Bei beiden geht es um Räume, die künstlerischen Gesetzmäßigkeiten gehorchen, die Referenzen aber nur anklingen lassen und mit ihnen spielen. Wichtig ist nicht die Auffindbarkeit des Bekannten, sondern die Entdeckung des Unbekannten. Hier greift der Begriff der Dämmerung, des Changieren zwischen Hell und Dunkel, Deutlichkeit und Irrlicht. Wenn Berresheim in seinen farbigen Diasecs Interieurs schafft, die zwar surreal aber optisch abtastbar sind, dann dockt er damit nicht nur an Kunstgattungen vergangener Tage an, sondern fragt nach der Glaubwürdigkeit und Tragweite von Licht. Neumann ist dieses Licht mit romantischen, allegorischen, sinnlich ins Bild gemalten Momenten chiffriert. Beide schließen auf klassisch gemalte und analog fotografierte wie digital generierte Methodik Räume auf, die ihrer Eindeutigkeit, klaren Durchdringung beraubt und so dem reich der Dämmerung die Pforten öffnen. Zufällig ist nichts. So wie Tag und Nacht geschieden sind und Dämmerung freigeben, sind auch die Bildräume klar strukturiert und künstlerisch genau durchkomponiert, um Situationen der Undurchsichtigkeit und Unterlegenheit der Augenmacht zu forcieren. Auch partiturhafte Rhythmen mein man in Berresheims Bilder zu finden. Wieder ist es das dazwischen, zwischen Ohr und Tonschöpfer,  das den Zauber bereithält.
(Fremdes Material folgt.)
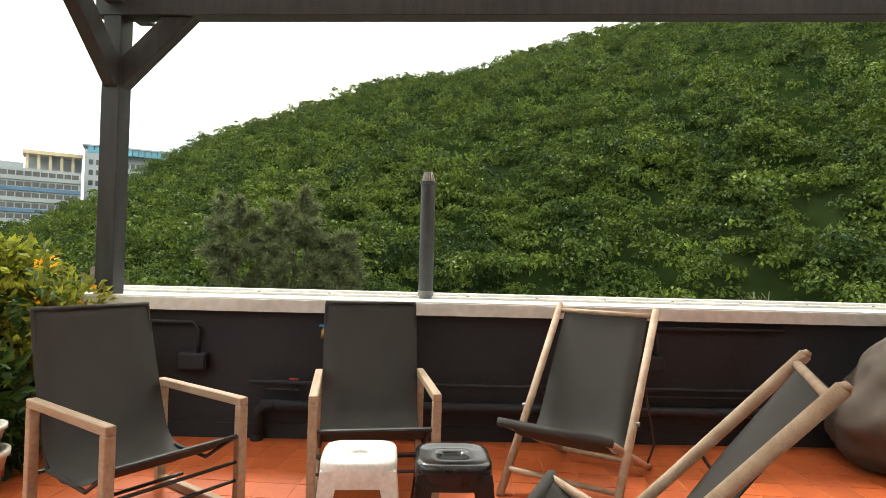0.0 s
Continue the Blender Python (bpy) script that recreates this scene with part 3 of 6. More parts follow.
# ---- slatted fence and lean-to at the south end ----
fence = thing("slatted_fence", Matrix.Translation((0, -8.38, 0)), "dark stained horizontal slat timber fence", "fence")
x0f, x1f = -5.25, 4.55
for i in range(14):
    z = 0.04 + i * 0.157
    gap = 0.012 if 4 < i < 12 else 0.004
    part("slat", Shape().box(x0f, x1f, -0.012, 0.012, z, z + 0.157 - gap, 0.003), "pergola", fence)
for x in (-5.2, -3.5, -1.85, 0.2, 2.2, 4.4):
    part("fence_post", Shape().box(x - 0.04, x + 0.04, -0.10, -0.014, 0.0, 2.22, 0.004), "pergola", fence)

hut = thing("lean_to", Matrix.Identity(4), "dark lean-to shed with a white fascia and brown louvred shutters", "shed")
part("roof", Shape().box(-1.30, 4.5, -8.3, -7.20, 2.19, 2.25, 0.01), "black_wall", hut)
part("fascia", Shape().box(-1.42, 4.5, -7.20, -7.14, 2.02, 2.22, 0.006), "white_cap", hut)
part("fascia", Shape().box(-1.46, -1.42, -8.3, -7.14, 2.02, 2.22, 0.006), "white_cap", hut)
part("roof_sheet", Shape().box(-1.15, 4.5, -8.2, -7.25, 2.252, 2.285, 0.008), "shutter", hut)
part("pillar", Shape().box(-1.05, -0.62, -7.65, -7.22, 0.0, 2.19, 0.006), "black_wall", hut)
part("wall", Shape().box(-0.45, 4.5, -8.05, -7.95, 0.0, 2.19), "black_wall", hut)
shut = part("shutter", Shape().box(-0.55, 0.6, -7.62, -7.58, 0.05, 2.0, 0.004), "shutter", hut, "brown louvred shutter")
for i in range(26):
    z = 0.12 + i * 0.071
    part("louvre", Shape().beam((-0.50, -7.56, z), (0.55, -7.56, z), 0.012, 0.062, 0.002, up=(0, 0.8, 0.6)), "shutter", shut)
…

Die Stimmung. Sie wiederum ähnelt dem Schwebezustand der Dämmerung. Wie „mir dämmert“ meint, hat Dämmerung mi Ahnung zu tun. Sie birgt die Indifferenz und das darin enthaltene Potential zweier Richtungen: ins Dunkel oder ins Hell.

Man könnte Bilder beider als theatralische Situation sehen, als Welttheater, an dessen Anfang ein Urknall steht mit zwei Optionen: der kreativen Schöpfung oder des apokalyptischen Zerfalls. Die Entscheidung liegt in der Dämmerung.

Die Ausstellung wird gezeigt bis zum 16. Oktober im Kunstmuseum Celle, dienstags bis sonntags 10 bis 17 Uhr. Sie wird gefördert vom Niedersächsischen Ministerium für Wissenschaft und Kultur und begleitet von einem Katalog.